TASK GOAL: Only the lines from the one holding "scene.camera, scene.frame_end = cam, frame(seconds)" through the one holding "for path in" are to be retyped, exactly as they appear, with both boundary lines included.

DATA EXCERPT:
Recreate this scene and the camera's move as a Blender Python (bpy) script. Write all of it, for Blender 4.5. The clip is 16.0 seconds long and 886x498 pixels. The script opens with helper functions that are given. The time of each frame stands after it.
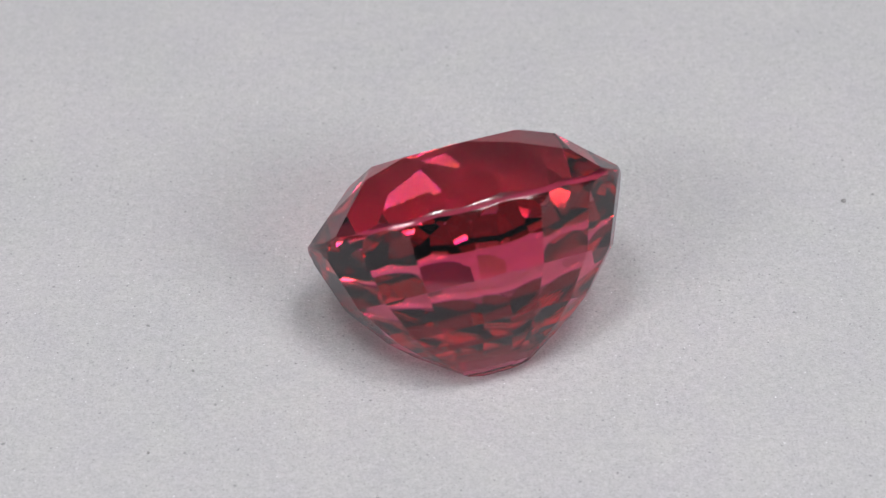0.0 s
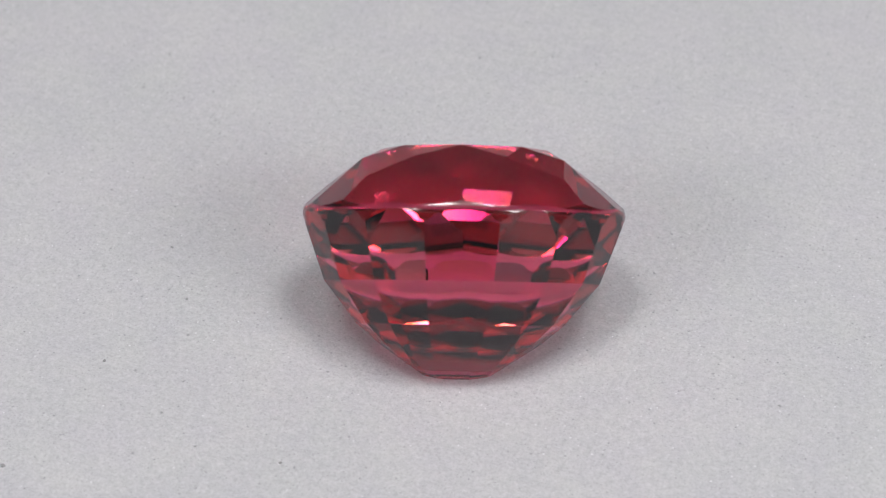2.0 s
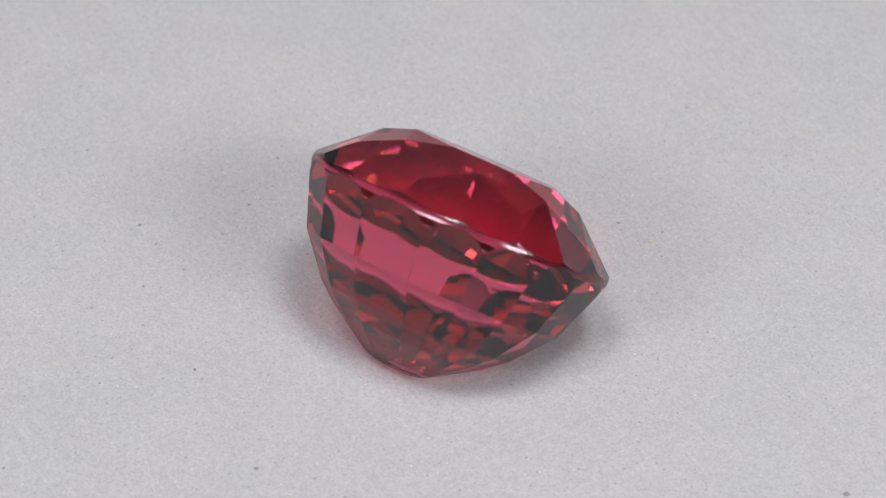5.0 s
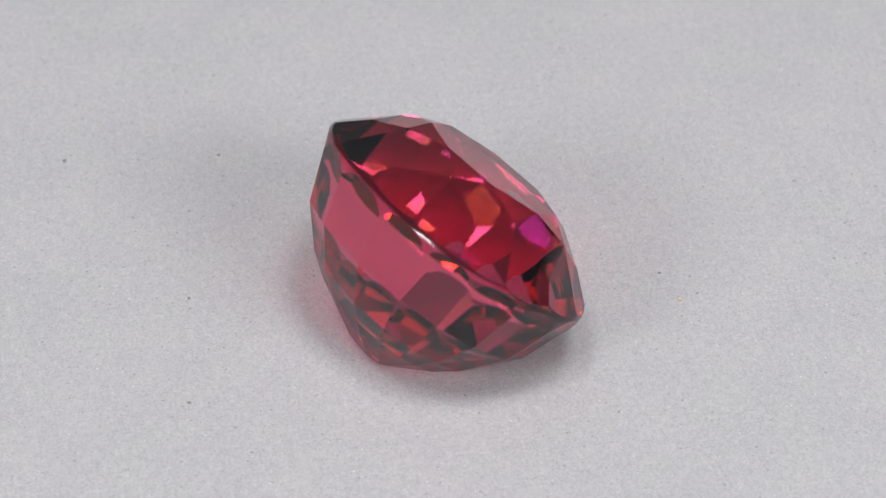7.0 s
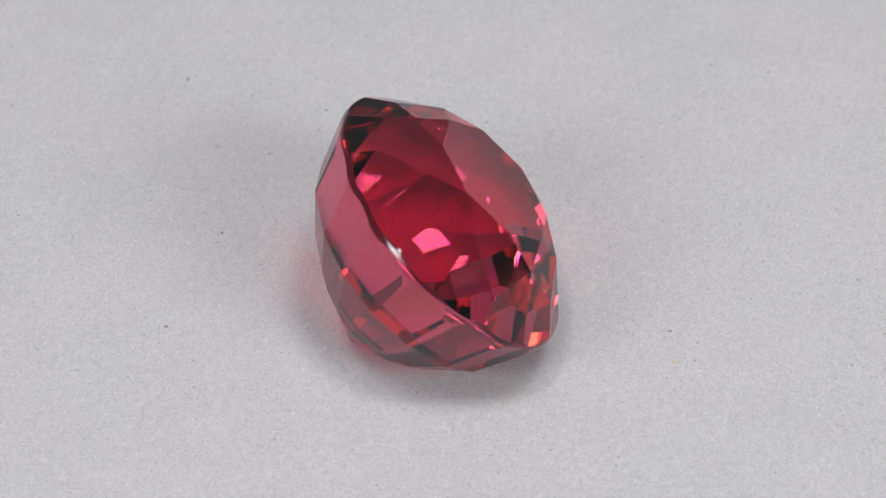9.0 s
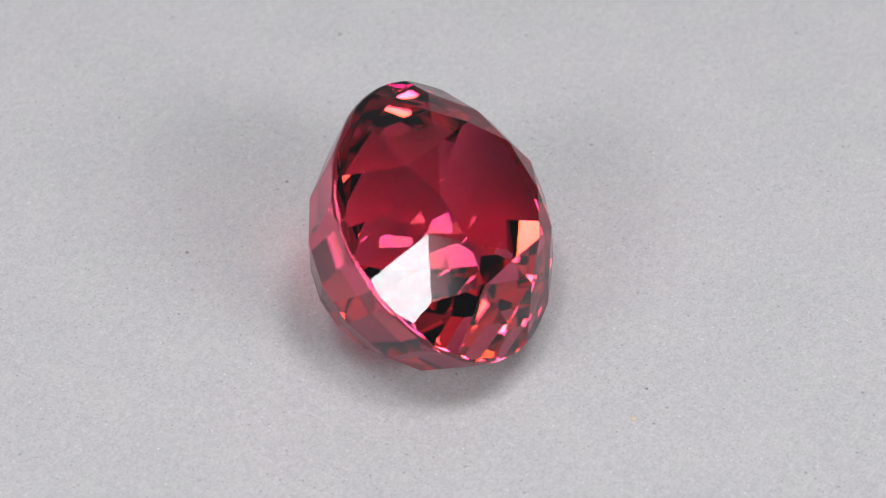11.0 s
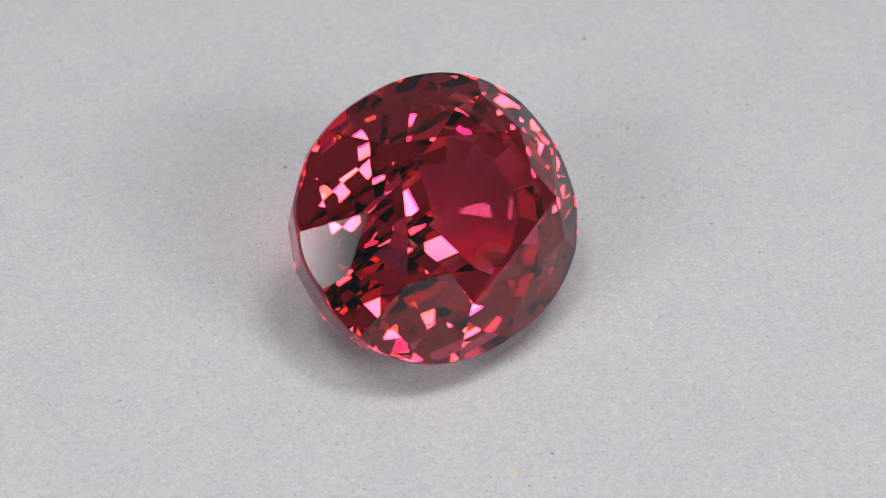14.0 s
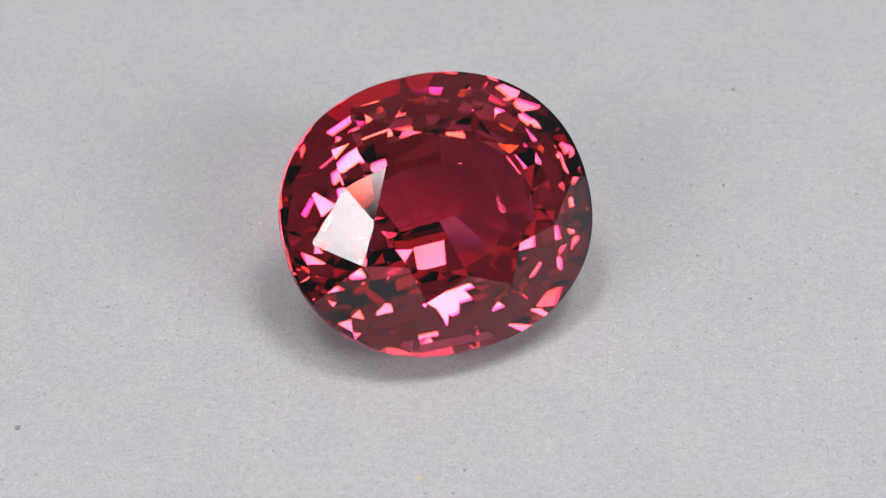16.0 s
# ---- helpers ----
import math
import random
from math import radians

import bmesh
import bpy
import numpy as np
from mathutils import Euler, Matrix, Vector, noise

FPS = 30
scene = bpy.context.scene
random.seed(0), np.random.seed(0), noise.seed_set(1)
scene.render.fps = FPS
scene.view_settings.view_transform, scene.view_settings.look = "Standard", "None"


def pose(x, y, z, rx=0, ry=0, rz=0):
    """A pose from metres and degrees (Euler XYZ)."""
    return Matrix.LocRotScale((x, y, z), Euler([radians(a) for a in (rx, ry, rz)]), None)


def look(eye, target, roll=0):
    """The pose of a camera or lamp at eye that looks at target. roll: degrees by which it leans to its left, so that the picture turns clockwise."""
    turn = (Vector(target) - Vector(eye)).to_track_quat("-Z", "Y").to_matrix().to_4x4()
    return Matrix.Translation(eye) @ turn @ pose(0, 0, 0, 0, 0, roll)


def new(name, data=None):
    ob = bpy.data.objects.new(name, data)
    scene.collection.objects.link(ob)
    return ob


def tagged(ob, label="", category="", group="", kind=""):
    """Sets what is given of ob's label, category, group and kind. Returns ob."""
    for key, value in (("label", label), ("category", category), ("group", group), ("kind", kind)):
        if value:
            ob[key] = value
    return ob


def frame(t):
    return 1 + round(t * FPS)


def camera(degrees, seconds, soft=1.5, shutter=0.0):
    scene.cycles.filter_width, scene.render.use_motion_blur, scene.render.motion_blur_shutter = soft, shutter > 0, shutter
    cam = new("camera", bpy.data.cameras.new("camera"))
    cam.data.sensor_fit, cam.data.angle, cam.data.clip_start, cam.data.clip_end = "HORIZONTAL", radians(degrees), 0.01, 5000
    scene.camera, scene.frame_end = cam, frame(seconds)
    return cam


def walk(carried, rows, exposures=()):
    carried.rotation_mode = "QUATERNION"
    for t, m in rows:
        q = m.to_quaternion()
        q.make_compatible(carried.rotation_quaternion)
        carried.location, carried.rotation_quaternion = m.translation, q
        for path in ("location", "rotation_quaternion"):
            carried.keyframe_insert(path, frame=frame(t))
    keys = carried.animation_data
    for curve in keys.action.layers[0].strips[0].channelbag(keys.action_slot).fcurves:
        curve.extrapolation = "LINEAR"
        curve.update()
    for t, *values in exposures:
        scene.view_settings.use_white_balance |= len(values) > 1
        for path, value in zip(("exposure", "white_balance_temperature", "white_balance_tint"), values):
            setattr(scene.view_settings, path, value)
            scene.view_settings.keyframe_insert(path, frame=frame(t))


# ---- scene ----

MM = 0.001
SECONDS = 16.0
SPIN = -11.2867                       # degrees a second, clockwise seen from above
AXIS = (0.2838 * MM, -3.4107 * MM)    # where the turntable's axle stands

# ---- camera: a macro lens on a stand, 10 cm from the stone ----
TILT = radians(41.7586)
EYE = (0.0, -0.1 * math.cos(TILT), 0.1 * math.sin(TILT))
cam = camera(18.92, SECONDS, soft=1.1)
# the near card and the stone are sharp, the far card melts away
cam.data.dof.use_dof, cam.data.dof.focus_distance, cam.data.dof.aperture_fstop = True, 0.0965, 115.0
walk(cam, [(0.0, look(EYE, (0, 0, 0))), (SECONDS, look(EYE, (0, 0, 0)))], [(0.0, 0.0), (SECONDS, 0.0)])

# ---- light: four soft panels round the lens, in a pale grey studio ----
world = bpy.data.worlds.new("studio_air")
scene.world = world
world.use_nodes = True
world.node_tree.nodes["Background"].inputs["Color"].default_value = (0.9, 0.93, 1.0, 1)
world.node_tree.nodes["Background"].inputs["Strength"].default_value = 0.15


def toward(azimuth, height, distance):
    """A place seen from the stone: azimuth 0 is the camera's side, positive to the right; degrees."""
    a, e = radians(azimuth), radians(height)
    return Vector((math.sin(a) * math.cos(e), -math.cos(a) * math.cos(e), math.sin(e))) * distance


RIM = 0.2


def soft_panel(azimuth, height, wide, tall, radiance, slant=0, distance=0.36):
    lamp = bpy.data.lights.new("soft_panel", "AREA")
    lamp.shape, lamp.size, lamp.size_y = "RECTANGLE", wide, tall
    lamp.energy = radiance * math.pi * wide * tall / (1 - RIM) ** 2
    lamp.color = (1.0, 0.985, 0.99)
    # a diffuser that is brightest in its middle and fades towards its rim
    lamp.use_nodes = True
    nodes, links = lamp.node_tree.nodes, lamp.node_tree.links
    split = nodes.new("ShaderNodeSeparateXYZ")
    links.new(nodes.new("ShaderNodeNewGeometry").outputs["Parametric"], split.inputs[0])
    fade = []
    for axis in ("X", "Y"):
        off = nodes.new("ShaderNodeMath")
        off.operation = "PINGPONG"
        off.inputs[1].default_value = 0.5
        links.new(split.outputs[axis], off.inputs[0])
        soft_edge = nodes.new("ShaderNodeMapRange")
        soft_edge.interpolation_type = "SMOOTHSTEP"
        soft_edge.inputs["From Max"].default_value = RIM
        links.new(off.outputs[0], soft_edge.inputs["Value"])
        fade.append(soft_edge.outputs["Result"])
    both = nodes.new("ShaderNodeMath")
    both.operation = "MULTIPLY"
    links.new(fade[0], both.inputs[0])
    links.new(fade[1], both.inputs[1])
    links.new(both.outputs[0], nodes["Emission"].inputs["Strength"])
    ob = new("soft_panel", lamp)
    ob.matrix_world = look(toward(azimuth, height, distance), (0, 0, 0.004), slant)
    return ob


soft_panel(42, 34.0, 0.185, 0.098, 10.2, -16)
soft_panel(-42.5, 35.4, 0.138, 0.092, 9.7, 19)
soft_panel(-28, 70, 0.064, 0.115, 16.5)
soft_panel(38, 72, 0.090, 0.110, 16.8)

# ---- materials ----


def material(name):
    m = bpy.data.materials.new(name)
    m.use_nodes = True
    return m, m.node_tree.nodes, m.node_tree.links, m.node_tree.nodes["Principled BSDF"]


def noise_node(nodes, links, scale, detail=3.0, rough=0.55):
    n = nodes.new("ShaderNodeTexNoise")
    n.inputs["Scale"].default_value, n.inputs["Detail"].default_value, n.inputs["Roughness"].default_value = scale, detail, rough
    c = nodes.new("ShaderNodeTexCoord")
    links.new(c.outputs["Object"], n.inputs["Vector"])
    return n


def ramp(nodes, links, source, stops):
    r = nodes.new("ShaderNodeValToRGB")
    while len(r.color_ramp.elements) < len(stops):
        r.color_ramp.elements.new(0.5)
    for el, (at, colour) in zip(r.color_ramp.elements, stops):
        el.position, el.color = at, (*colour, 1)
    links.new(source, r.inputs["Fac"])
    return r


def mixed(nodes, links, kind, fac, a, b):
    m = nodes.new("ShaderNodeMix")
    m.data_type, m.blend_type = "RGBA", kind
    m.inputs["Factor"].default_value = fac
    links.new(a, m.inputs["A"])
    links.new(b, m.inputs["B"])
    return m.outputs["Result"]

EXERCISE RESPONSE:
    scene.camera, scene.frame_end = cam, frame(seconds)
    return cam


def walk(carried, rows, exposures=()):
    carried.rotation_mode = "QUATERNION"
    for t, m in rows:
        q = m.to_quaternion()
        q.make_compatible(carried.rotation_quaternion)
        carried.location, carried.rotation_quaternion = m.translation, q
        for path in ("location", "rotation_quaternion"):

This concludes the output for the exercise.